THE EXERCISE: Repeat the line that contains "return made[ob]", the line that contains "radians(degrees), 0.01, 5000", and all lines between them, exactly and with no other lines.

GIVEN DATA:
▼▼▼

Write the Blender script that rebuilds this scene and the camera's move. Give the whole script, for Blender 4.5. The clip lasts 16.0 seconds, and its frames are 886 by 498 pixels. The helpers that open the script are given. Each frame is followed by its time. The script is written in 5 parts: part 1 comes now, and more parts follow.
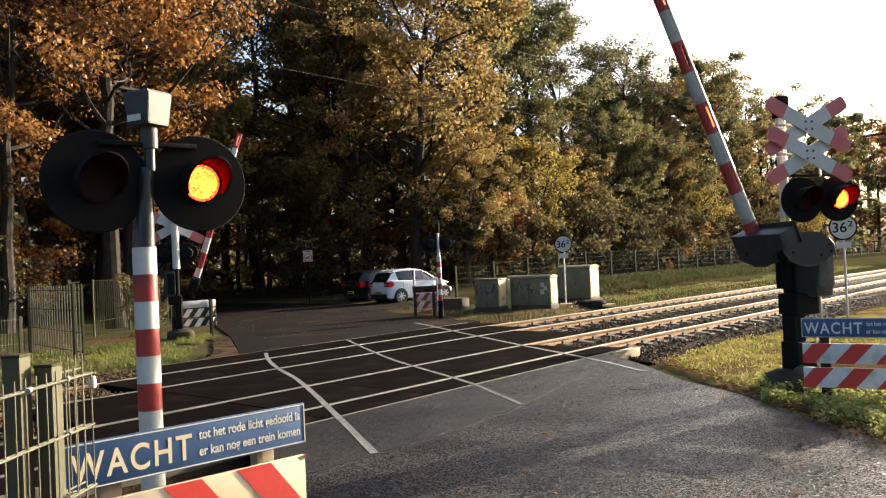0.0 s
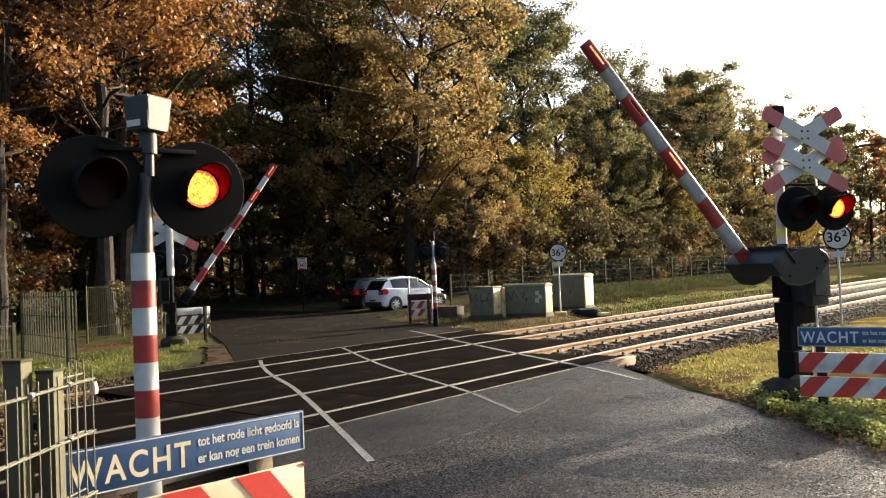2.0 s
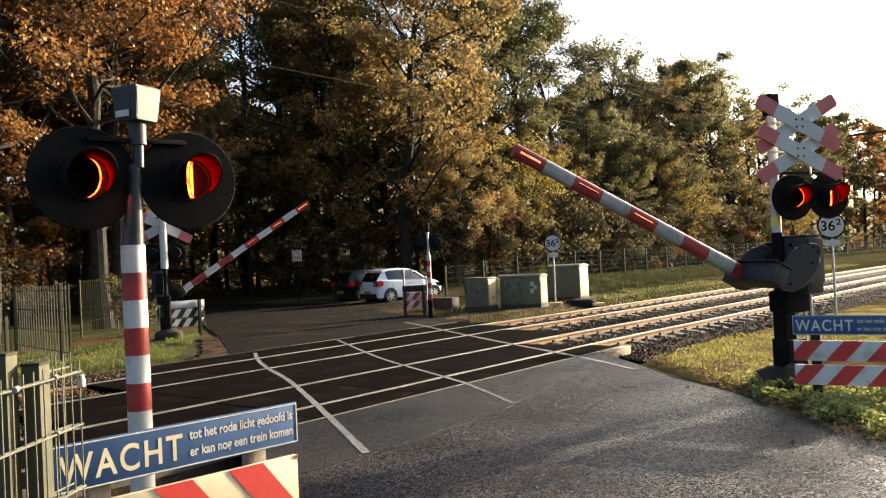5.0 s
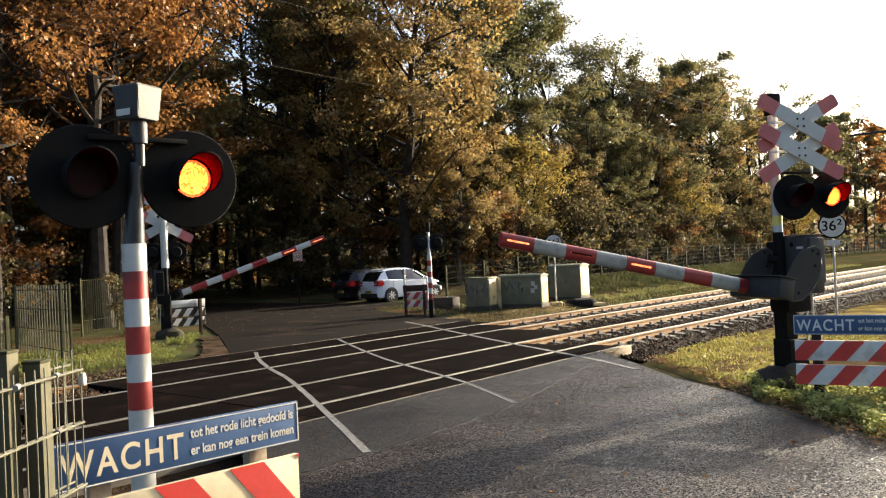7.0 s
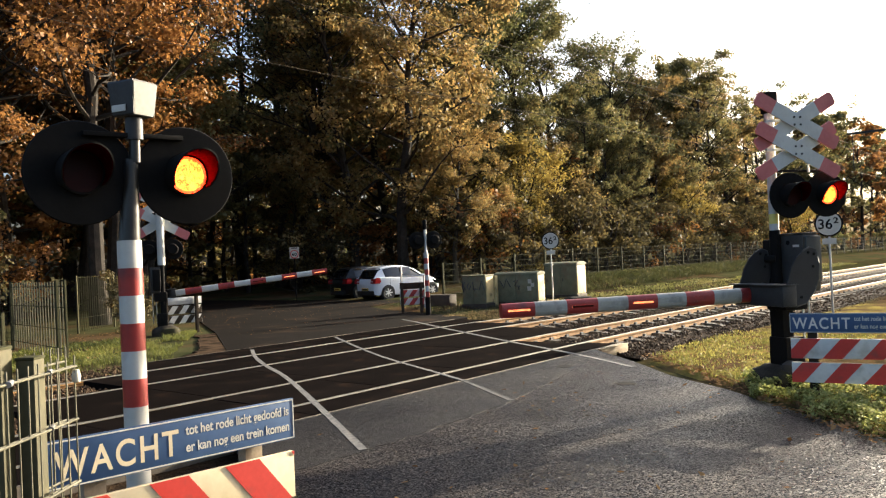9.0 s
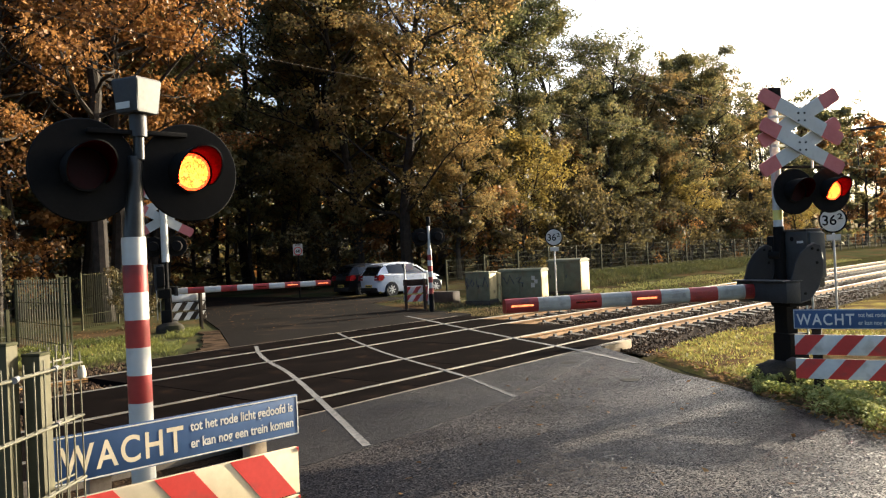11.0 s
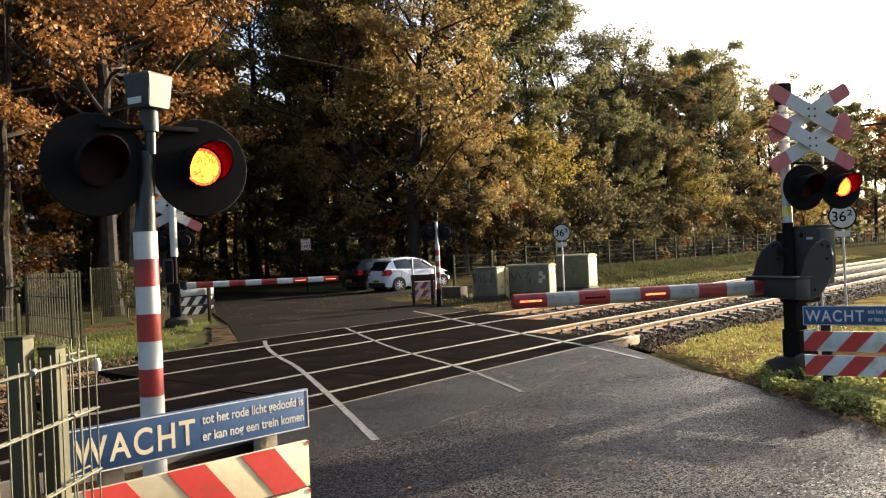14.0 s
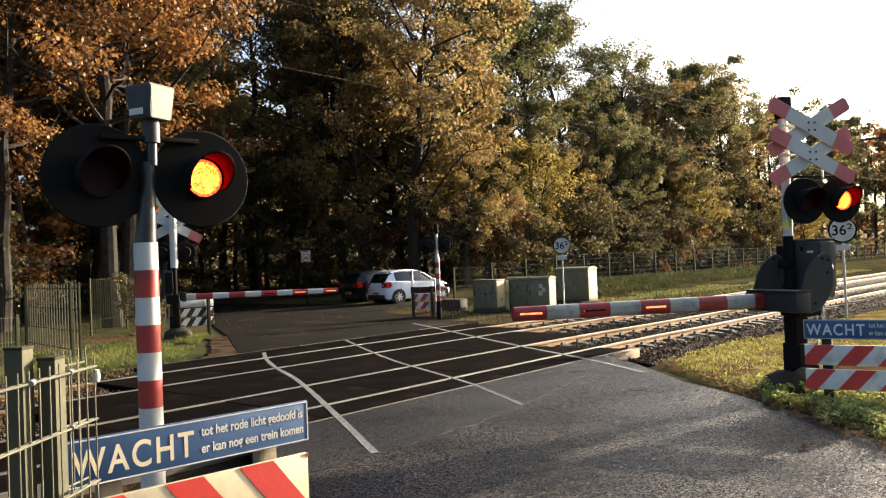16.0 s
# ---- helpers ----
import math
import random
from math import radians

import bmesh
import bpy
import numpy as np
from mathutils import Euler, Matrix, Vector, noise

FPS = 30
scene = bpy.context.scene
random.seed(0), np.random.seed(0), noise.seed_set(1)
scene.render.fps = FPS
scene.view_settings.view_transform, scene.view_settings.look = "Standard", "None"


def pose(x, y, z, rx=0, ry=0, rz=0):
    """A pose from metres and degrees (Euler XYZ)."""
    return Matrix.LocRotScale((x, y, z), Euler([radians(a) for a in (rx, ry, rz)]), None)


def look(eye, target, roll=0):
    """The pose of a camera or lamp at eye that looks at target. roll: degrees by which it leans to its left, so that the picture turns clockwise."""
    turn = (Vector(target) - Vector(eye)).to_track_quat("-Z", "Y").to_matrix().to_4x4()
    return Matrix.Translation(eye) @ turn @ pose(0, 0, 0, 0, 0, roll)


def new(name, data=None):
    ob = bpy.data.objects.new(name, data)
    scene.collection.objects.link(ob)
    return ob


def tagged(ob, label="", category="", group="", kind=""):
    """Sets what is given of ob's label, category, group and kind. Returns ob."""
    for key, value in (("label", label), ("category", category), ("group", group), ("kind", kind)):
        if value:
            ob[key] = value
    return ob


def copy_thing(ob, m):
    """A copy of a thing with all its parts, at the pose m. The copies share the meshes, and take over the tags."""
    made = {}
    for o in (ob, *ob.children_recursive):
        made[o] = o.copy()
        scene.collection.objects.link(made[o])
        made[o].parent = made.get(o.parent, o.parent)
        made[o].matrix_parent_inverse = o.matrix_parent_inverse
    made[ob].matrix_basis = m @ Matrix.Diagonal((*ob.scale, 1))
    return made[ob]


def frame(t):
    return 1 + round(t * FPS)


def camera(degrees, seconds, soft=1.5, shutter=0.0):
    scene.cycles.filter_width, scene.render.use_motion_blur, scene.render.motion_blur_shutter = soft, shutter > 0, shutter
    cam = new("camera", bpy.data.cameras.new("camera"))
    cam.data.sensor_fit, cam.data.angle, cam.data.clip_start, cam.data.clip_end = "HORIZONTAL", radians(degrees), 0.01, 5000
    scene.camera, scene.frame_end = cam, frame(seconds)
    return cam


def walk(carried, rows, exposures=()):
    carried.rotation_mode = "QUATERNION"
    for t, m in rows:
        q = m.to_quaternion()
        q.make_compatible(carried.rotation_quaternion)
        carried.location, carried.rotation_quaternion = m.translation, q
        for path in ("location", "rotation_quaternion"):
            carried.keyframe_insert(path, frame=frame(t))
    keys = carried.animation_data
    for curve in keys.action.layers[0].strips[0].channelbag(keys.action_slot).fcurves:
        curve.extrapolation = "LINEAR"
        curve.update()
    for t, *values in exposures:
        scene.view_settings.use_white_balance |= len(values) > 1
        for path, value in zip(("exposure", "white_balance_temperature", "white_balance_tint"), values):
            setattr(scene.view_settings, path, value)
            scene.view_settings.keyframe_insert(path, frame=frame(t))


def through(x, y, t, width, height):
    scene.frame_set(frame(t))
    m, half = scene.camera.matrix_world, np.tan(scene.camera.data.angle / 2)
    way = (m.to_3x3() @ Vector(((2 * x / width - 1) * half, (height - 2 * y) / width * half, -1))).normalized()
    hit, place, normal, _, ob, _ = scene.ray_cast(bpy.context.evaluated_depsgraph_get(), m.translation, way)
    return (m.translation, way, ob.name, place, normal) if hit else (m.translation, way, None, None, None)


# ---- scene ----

▲▲▲
▼▼▼

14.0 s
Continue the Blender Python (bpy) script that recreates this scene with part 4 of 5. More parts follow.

▲▲▲

FULL ANSWER:
    return made[ob]


def frame(t):
    return 1 + round(t * FPS)


def camera(degrees, seconds, soft=1.5, shutter=0.0):
    scene.cycles.filter_width, scene.render.use_motion_blur, scene.render.motion_blur_shutter = soft, shutter > 0, shutter
    cam = new("camera", bpy.data.cameras.new("camera"))
    cam.data.sensor_fit, cam.data.angle, cam.data.clip_start, cam.data.clip_end = "HORIZONTAL", radians(degrees), 0.01, 5000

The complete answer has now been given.